Closed ioquatix closed 5 months ago
@ayanko @bblimke here is a rough POC showing how to use an endpoint and an internal HTTP connection/server (using HTTP2 by default) to easily intercept requests. It's inspired by @ayanko's webmock implementation, but I wanted to try and standardise some of it.
The next step is to try and figure out what Async::HTTP::Mock::Client
should look like. Either, 1/ something which lets you stub in client side request/response with delegation to the server connection if required, or 2/ just doing everything on the server, proxying requests as needed.
Personally, while 2/ is simpler, the chance of it breaking things is higher, because we'd need to correctly proxy WebSockets, HTTPS, etc, it's basically a man in the middle. But because of that, it's a centralised place for the logic to go.
It's all in the same process. @ayanko see #35 for more discussion if you are interested.
The other part of this, is the ability to replace Async::HTTP::Client
, which I'm happy to leave in WebMock since it's kind of a hack and maybe shouldn't be officially sanctioned (but unofficially allowed as per normal Ruby behaviour).
It would be nice if it was possible to only make these changes when working within the spec, but this would require injecting Async::HTTP::Client
everywhere which is probably impossible in general. The only way I could see that working is some kind of feature within Ruby like refinements, which basically lets you override globals/constants on a per-block basis.
That being said, it would be nice if we split the WebMock support for Async into two parts - those that are fairly pure and require injection, and those which just do the constant replacement.

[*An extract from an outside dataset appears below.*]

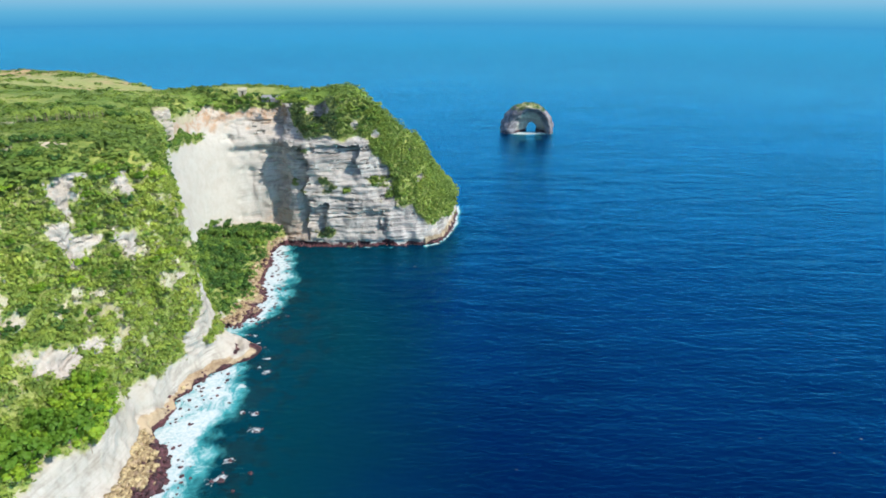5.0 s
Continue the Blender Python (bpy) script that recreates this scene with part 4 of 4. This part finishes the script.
# rocks awash
w = (((US > 2.2) & (US < 5.2)) | ((US > 7.3) & (US < 10.5))).astype(float) * np.gradient(chord_u)
for i in rng.choice(len(US), 20, p=w / w.sum()):
    d = float(rng.uniform(2, 9) if rng.uniform() < 0.7 else rng.uniform(9, 26))
    out_way = sec[i, 0, :2] - sec[i, 1, :2]
    out_way = out_way / np.linalg.norm(out_way)
    x, y = sec[i, 1, :2] + out_way * d
    size = float(rng.uniform(0.5, 1.5))
    boulder(x, y, -0.25 * size, size, True, "rocks awash", "dark wet rock awash in the surf")
for x, y, size in REEF:
    boulder(x, y, -0.3 * size, size, True, "rocks awash", "dark reef rock breaking the swell")


# ---- the huts on the headland ----
def hut(x, y, turn, w, d, h, wall_mat, roof_mat, label):
    """A small gabled hut: walls with a door opening, two roof slopes."""
    z = plateau_z(x, y) - 0.2
    house = tagged(new("hut"), label, "hut", "huts on the headland")
    house.matrix_basis = pose(x, y, z, 0, 0, turn)
    b = bmesh.new()
    t = 0.25
    for cx, cy, sx_, sy_ in ((0, d / 2, w, t), (-w / 2 + t / 2, 0, t, d - t), (w / 2 - t / 2, 0, t, d - t), (-w / 4 - 0.3, -d / 2, w / 2 - 0.6, t), (w / 4 + 0.3, -d / 2, w / 2 - 0.6, t)):
        bmesh.ops.create_cube(b, size=1.0, matrix=Matrix.Translation((cx, cy, h / 2)) @ Matrix.Diagonal((sx_, sy_, h, 1)))
    me = bpy.data.meshes.new("wall")
    b.to_mesh(me)
    b.free()
    me.materials.append(wall_mat)
    part("wall", me, house)
    for sgn in (-1, 1):
        b = bmesh.new()
        bmesh.ops.create_cube(b, size=1.0, matrix=Matrix.Translation((0, sgn * d * 0.27, h + d * 0.17)) @ Matrix.Rotation(-sgn * 0.6, 4, "X") @ Matrix.Diagonal((w + 0.8, d * 0.70, 0.16, 1)))
        me = bpy.data.meshes.new("roof")
        b.to_mesh(me)
        b.free()
        me.materials.append(roof_mat)
        part("roof", me, house)
    return house


WALL_PAINT = plain_material("cream_washed_wall", (0.22, 0.205, 0.15), (0.31, 0.285, 0.215))
GREY_ROOF = plain_material("grey_weathered_roof", (0.12, 0.12, 0.13), (0.24, 0.24, 0.25), 2.0)
hut(-108, 429, 12, 5.0, 4.0, 3.6, WALL_PAINT, WALL_PAINT, "small cream-washed hut with a pale roof among trees")
hut(-89.5, 427, -8, 10.5, 5.0, 2.2, GREY_ROOF, GREY_ROOF, "low weathered hut with a grey roof on grass")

That way, engineer's writing tests can decide for themselves what approach works best for them, and the former approach, I'd be happy to completely support within Async::HTTP::Mock
.
I realised a slightly better implementation might be:
endpoint = Async::HTTP::Endpoint.parse("http://localhost", Async::IO::Endpoint.unix("server.ipc"))
Using a unix pipe avoids all the in-process queues and behaves more like a standard I/O.